### Short task
In the listing that follows, how many lines contain the string "part"? Provide only the number.

—————

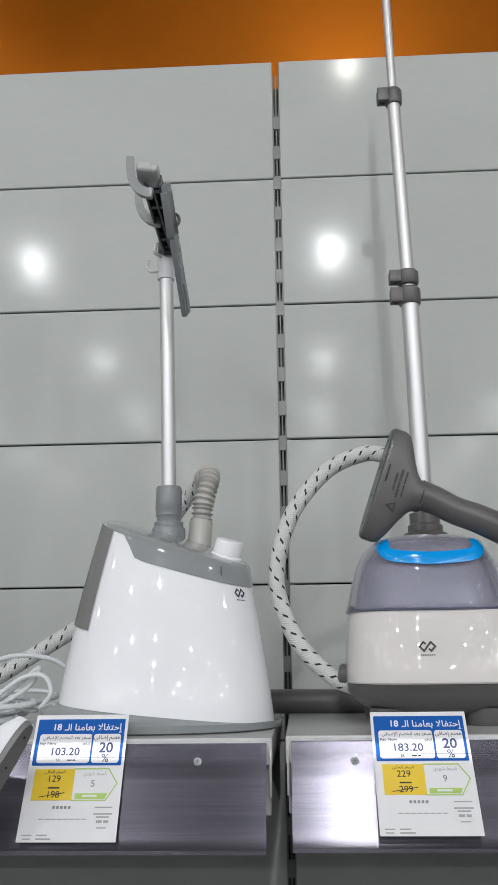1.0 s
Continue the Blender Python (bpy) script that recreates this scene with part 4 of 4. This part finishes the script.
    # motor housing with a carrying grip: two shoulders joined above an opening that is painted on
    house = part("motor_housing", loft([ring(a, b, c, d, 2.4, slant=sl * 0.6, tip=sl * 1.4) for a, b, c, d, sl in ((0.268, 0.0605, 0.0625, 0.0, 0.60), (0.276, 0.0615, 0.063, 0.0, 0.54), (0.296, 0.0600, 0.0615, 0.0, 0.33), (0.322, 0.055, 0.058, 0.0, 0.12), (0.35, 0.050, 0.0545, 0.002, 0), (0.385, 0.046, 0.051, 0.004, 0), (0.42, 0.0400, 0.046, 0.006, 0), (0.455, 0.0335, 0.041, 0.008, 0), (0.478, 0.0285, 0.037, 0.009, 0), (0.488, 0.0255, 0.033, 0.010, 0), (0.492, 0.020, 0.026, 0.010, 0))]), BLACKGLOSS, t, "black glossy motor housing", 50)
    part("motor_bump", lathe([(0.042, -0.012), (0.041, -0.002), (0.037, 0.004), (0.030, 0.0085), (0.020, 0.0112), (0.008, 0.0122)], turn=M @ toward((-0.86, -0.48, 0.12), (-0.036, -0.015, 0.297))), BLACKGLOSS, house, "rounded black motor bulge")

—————

### Exercise result
3